People trickled into Whanganui's Duncan Pavilion to find out more about Te Pūwaha, the port revitalisation project, during an open day yesterday.
The event included a series of public talks last night.
The project is led by a governance group made up of Whanganui iwi, Whanganui District and Horizons Regional Councils. Also in the mix is Whanganui business Q-West Boat Builders, which will move into a new building at the port's central wharf, with supporting industries alongside.
The next cab off the rank is to repair the river mouth's North Mole.
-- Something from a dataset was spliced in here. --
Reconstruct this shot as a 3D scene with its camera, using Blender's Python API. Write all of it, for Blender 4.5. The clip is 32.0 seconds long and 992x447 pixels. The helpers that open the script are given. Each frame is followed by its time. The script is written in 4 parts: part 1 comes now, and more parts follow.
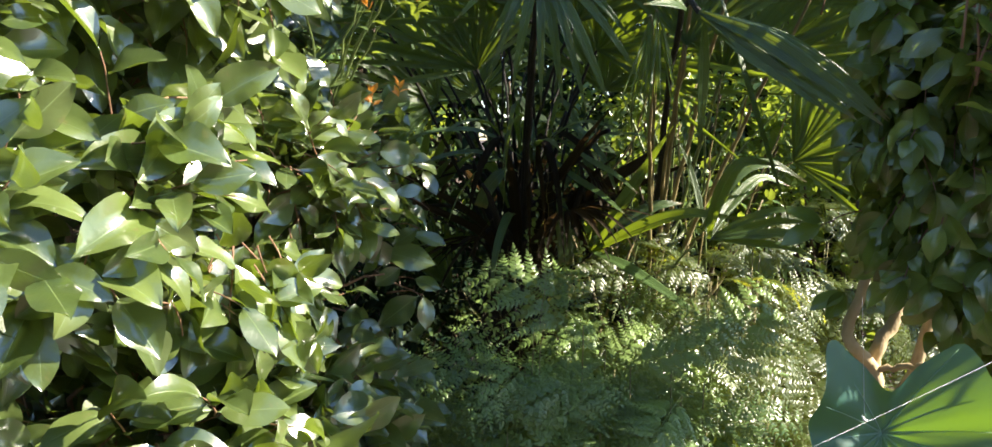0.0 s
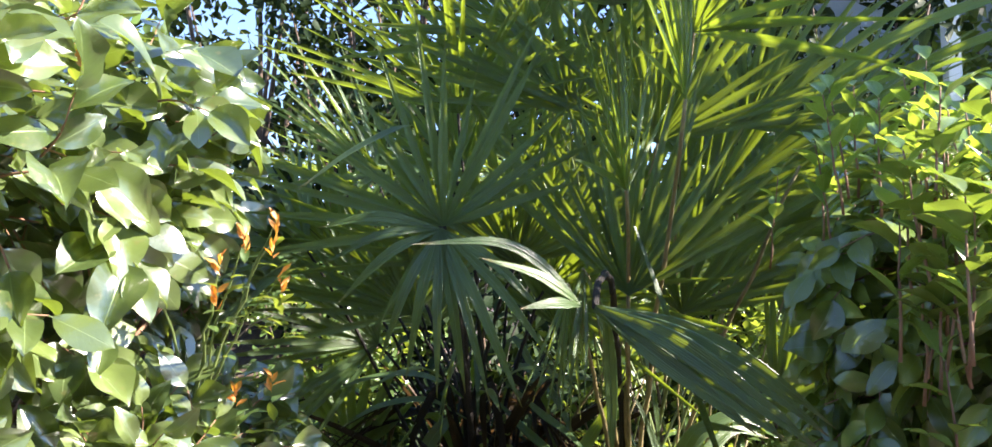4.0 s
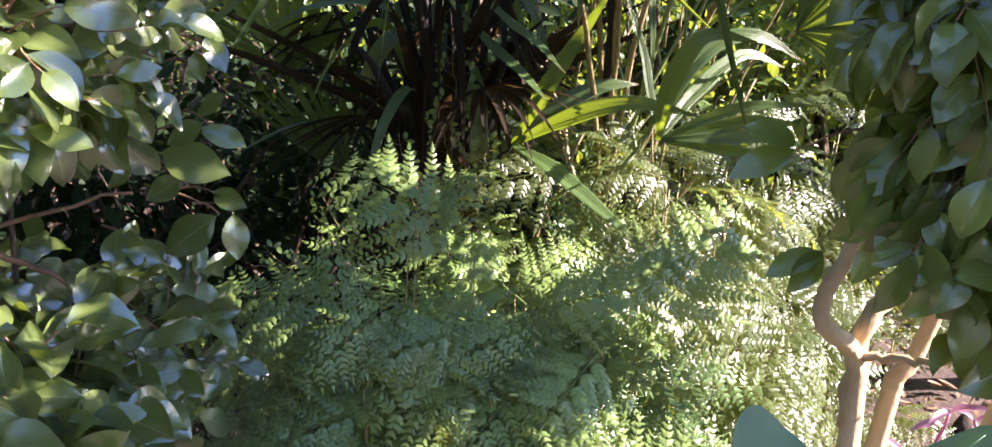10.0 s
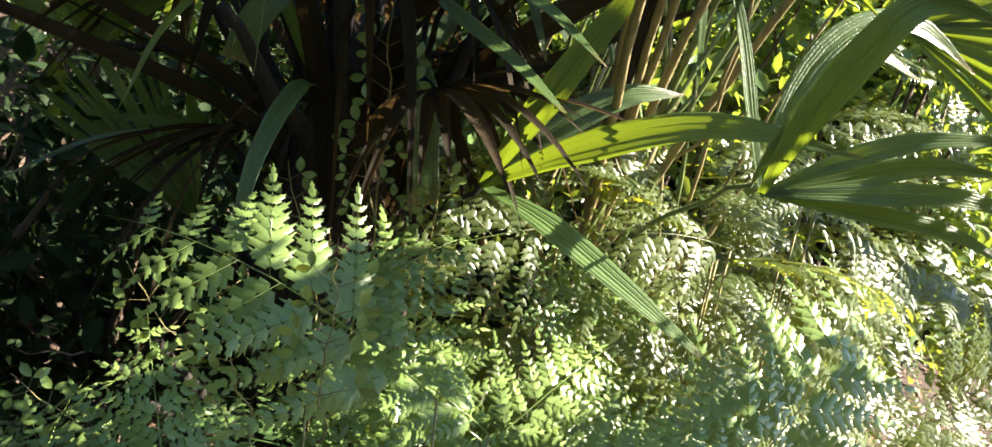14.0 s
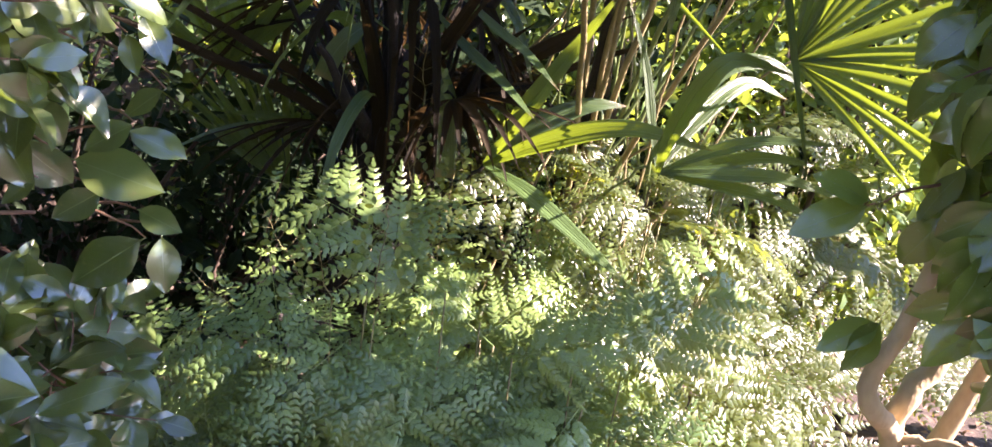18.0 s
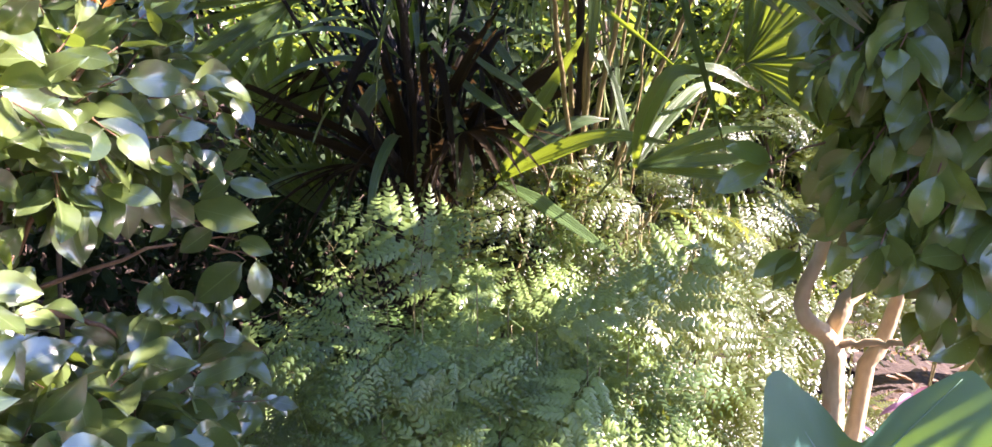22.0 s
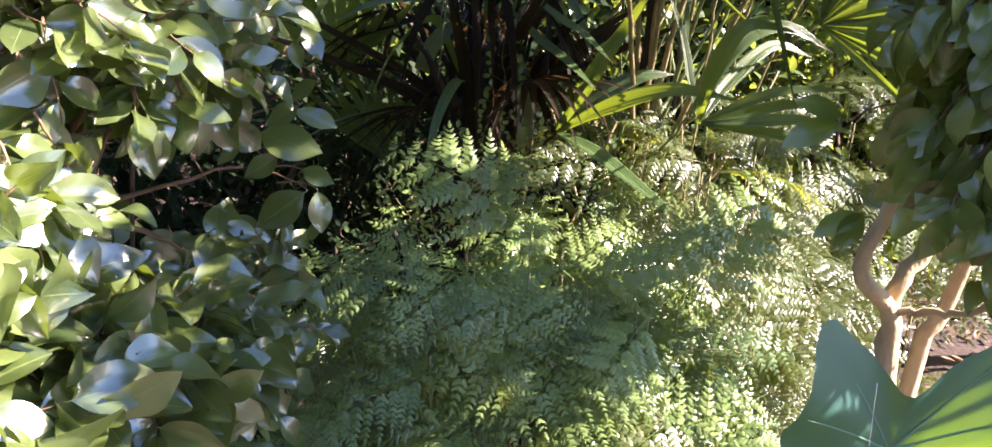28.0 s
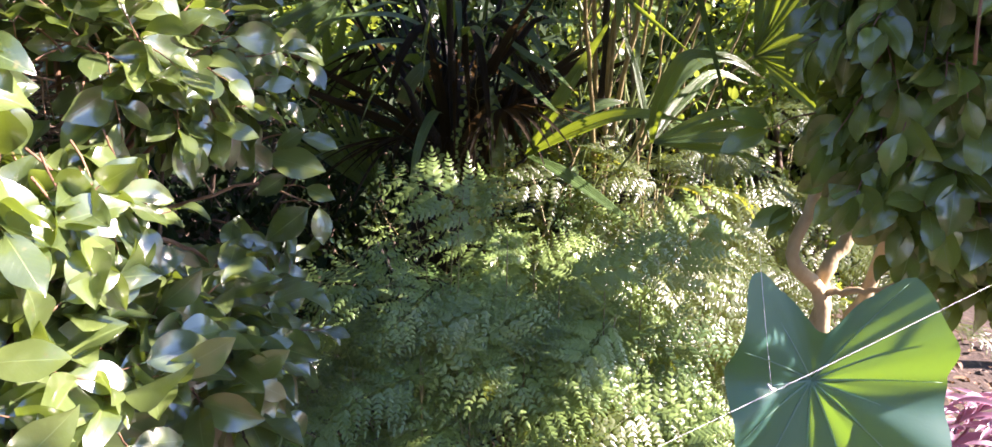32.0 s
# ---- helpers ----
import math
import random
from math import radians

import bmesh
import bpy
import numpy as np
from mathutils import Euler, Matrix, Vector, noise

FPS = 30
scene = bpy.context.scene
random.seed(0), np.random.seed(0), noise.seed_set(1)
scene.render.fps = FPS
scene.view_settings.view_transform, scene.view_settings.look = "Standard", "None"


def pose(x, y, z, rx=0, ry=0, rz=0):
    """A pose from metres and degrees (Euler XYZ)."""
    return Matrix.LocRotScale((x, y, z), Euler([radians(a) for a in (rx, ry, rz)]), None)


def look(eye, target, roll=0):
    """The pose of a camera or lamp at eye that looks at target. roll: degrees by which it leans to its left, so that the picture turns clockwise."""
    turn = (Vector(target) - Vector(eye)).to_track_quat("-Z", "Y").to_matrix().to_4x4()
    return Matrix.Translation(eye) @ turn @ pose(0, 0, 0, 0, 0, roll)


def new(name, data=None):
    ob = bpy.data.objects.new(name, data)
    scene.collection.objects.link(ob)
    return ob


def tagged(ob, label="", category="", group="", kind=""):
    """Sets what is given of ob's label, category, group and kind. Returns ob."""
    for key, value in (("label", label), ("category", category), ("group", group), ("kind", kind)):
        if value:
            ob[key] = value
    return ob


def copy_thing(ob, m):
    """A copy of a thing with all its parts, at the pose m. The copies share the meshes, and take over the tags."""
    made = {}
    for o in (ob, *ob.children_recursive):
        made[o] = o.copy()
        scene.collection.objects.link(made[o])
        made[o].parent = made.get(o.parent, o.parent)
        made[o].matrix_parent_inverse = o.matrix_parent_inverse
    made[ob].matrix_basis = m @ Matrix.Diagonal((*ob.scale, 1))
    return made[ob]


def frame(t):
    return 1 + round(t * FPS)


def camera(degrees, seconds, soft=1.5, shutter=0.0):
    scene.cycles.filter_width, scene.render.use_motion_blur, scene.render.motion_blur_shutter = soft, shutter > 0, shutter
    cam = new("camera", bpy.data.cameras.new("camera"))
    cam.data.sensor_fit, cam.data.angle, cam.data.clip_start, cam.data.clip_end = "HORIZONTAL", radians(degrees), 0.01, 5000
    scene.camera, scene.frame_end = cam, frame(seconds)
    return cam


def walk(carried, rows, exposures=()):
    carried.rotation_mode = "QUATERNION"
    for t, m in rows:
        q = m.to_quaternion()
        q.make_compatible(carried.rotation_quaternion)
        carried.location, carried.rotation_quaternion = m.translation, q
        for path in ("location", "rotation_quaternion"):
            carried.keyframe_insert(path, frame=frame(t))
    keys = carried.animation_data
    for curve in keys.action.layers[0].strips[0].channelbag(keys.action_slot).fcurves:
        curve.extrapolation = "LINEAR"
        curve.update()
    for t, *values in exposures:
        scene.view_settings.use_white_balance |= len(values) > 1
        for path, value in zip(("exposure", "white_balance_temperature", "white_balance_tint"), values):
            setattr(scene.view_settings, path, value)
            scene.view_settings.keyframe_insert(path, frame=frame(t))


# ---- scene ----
cam = camera(63.4, 32.0)
PATH = [
    (0, (0.063, -0.004, 1.323), (-0.006, 1.983, 1.112), 0.7),
    (0.5, (0.152, 0.098, 1.350), (0.086, 2.085, 1.138), 1.3),
    (1, (0.197, 0.223, 1.398), (0.137, 2.197, 1.079), 1.1),
    (1.5, (0.257, 0.233, 1.487), (0.202, 2.231, 1.405), 1.5),
    (2, (0.306, 0.205, 1.556), (0.245, 2.201, 1.674), 1.8),
    (2.5, (0.317, 0.182, 1.605), (0.235, 2.163, 1.863), 1.5),
    (4.5, (0.333, 0.271, 1.544), (0.187, 2.262, 1.663), -0.4),
    (5, (0.335, 0.284, 1.489), (0.191, 2.278, 1.465), -0.5),
    (5.5, (0.333, 0.291, 1.439), (0.199, 2.279, 1.267), -0.4),
    (6, (0.333, 0.299, 1.383), (0.219, 2.272, 1.075), -0.3),
    (6.5, (0.339, 0.295, 1.352), (0.242, 2.256, 0.968), -0.2),
    (7, (0.344, 0.282, 1.337), (0.258, 2.235, 0.913), -0.1),
    (7.5, (0.364, 0.279, 1.322), (0.284, 2.225, 0.866), 0.3),
    (8, (0.363, 0.294, 1.312), (0.291, 2.234, 0.832), 0.8),
    (8.5, (0.319, 0.355, 1.320), (0.278, 2.289, 0.811), 1.7),
    (9, (0.298, 0.403, 1.318), (0.290, 2.331, 0.786), 2.1),
    (9.5, (0.351, 0.539, 1.329), (0.350, 2.459, 0.769), 3.3),
    (10, (0.405, 0.710, 1.357), (0.285, 2.617, 0.768), 2.8),
    (10.5, (0.291, 0.887, 1.324), (0.078, 2.792, 0.754), 2.1),
    (11, (0.157, 1.111, 1.329), (-0.074, 2.985, 0.668), 1.7),
    (11.5, (0.146, 1.330, 1.248), (0.007, 3.198, 0.546), 2.9),
    (12, (0.163, 1.479, 1.203), (0.163, 3.353, 0.504), 4.6),
    (12.5, (0.203, 1.564, 1.279), (0.313, 3.495, 0.771), 5.4),
    (13, (0.220, 1.567, 1.313), (0.373, 3.506, 0.847), 4.9),
    (13.5, (0.211, 1.572, 1.279), (0.394, 3.508, 0.812), 5.4),
    (14, (0.208, 1.562, 1.218), (0.405, 3.478, 0.682), 6.8),
    (14.5, (0.208, 1.546, 1.159), (0.419, 3.421, 0.497), 9.3),
    (16.5, (0.188, 1.334, 1.194), (0.491, 3.194, 0.526), 10.9),
    (17, (0.253, 1.205, 1.314), (0.451, 3.078, 0.641), 10.2),
    (17.5, (0.238, 1.078, 1.343), (0.399, 2.974, 0.725), 9.0),
    (18, (0.254, 0.954, 1.334), (0.355, 2.871, 0.772), 7.6),
    (18.5, (0.328, 0.818, 1.350), (0.375, 2.743, 0.808), 6.3),
    (19, (0.284, 0.681, 1.365), (0.322, 2.615, 0.857), 1.9),
    (19.5, (0.207, 0.569, 1.352), (0.249, 2.511, 0.878), 0.8),
    (20, (0.200, 0.545, 1.366), (0.239, 2.489, 0.897), 0.4),
    (20.5, (0.279, 0.547, 1.383), (0.322, 2.493, 0.923), 0.2),
    (21, (0.299, 0.536, 1.382), (0.335, 2.483, 0.924), 0.2),
    (21.5, (0.297, 0.547, 1.366), (0.321, 2.492, 0.902), 0.1),
    (22, (0.285, 0.553, 1.366), (0.300, 2.494, 0.885), -0.2),
    (22.5, (0.276, 0.553, 1.373), (0.292, 2.491, 0.878), -0.1),
    (23, (0.276, 0.532, 1.377), (0.290, 2.471, 0.887), 0.1),
    (23.5, (0.279, 0.526, 1.380), (0.278, 2.465, 0.889), -0.0),
    (24, (0.279, 0.528, 1.374), (0.262, 2.467, 0.887), -0.2),
    (24.5, (0.271, 0.537, 1.365), (0.249, 2.475, 0.869), -0.5),
    (25, (0.267, 0.533, 1.371), (0.234, 2.471, 0.879), -0.6),
    (25.5, (0.261, 0.538, 1.367), (0.228, 2.475, 0.868), -0.5),
    (27.5, (0.289, 0.561, 1.342), (0.194, 2.482, 0.792), 1.7),
    (28, (0.277, 0.534, 1.330), (0.164, 2.446, 0.756), 2.4),
    (28.5, (0.219, 0.368, 1.317), (0.105, 2.283, 0.749), 2.1),
    (29, (0.198, 0.293, 1.328), (0.091, 2.226, 0.824), 1.5),
    (29.5, (0.215, 0.275, 1.318), (0.123, 2.214, 0.839), 1.3),
    (30, (0.263, 0.287, 1.317), (0.172, 2.231, 0.855), 1.1),
    (30.5, (0.268, 0.292, 1.305), (0.200, 2.238, 0.849), 0.9),
    (31, (0.267, 0.291, 1.301), (0.225, 2.237, 0.840), 0.9),
    (31.5, (0.252, 0.285, 1.313), (0.225, 2.230, 0.849), 1.0),
    (32, (0.244, 0.282, 1.306), (0.221, 2.228, 0.844), 1.3),
]
def glide(rows):
    return [(t, look(eye, target, roll)) for t, eye, target, roll in rows]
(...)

A draft concept plan for added car parking and amenities there was revealed last week. The enlarged car park area will be raised to restore the "cliff" in Castlecliff, with paths down to the sandy beach.
Horizons Regional Council is undertaking the mole repair, and project engineer Dougal Ross has received tenders for the 30,000 tonnes of rock that will be needed.
Ross will get advice on which tender to choose from Te Mata Puau, a group of people mandated to represent local hapū, with Hayden Turoa as their link to the project. Nani Waitai, Chris Shenton, Kahurangi Simon, Gavin Brooks and Jen Tamakehu are members of that group.
Their advice will be in line with the values of Te Awa Tupua, as set out in its 2017 legislation.
The mole repair is to be finished by the end of 2022.
Repairs to South Mole, due to start in November 2022, are not yet designed but will include the restoration of the Tanae groyne, which will protect boats in the port from the worst waves, and a South Spit embayment.
"The whole idea of the moles is to constrain the river and speed it up, so that it will scour out the bottom and maintain the channel depth," Ross said.
Meanwhile, Port Employment Precinct operations manager Craig Garner is working from The Backhouse in Taupo Quay. He's employed full-time by the Whanganui District Employment Training Trust (WDETT) to prepare people for jobs at the port.
The jobs could be in marine engineering, welding or electricity, and people not in education or training can be assisted to get and keep labouring jobs.
New Zealand's Marine Industry Training Organisation has pledged to help, and Garner is working mainly with secondary school students in Years 11, 12 and 13.
The project is expected to create more than 250 jobs within three years, after Q-West Boat Builders gets work refurbishing boats as well as building them.
It's impossible to predict exactly what the jobs will be, Garner said.
"The reality is, there's an unknown aspect. We're getting people ready for jobs that may evolve in the future."
Jock Lee and Kahureremoa Aki are the community representatives on Te Pūwaha. Lee has a background in governance, environment and marine business, and his role has been leading community engagement.
"I pride myself on being the architect of these processes, rather than the builder," Lee said.
The first phase of the project was to establish a structure and process that fits the Te Awa Tupua legislation. After that the community engagement had to fit with kawa (Māori protocols).
He's had a lot of experience with port developments and the Wellington waterfront, and believes the project is heading in the right direction.
"What works is co-design, and from there you are establishing relationships that are going to persist right through the project," he said.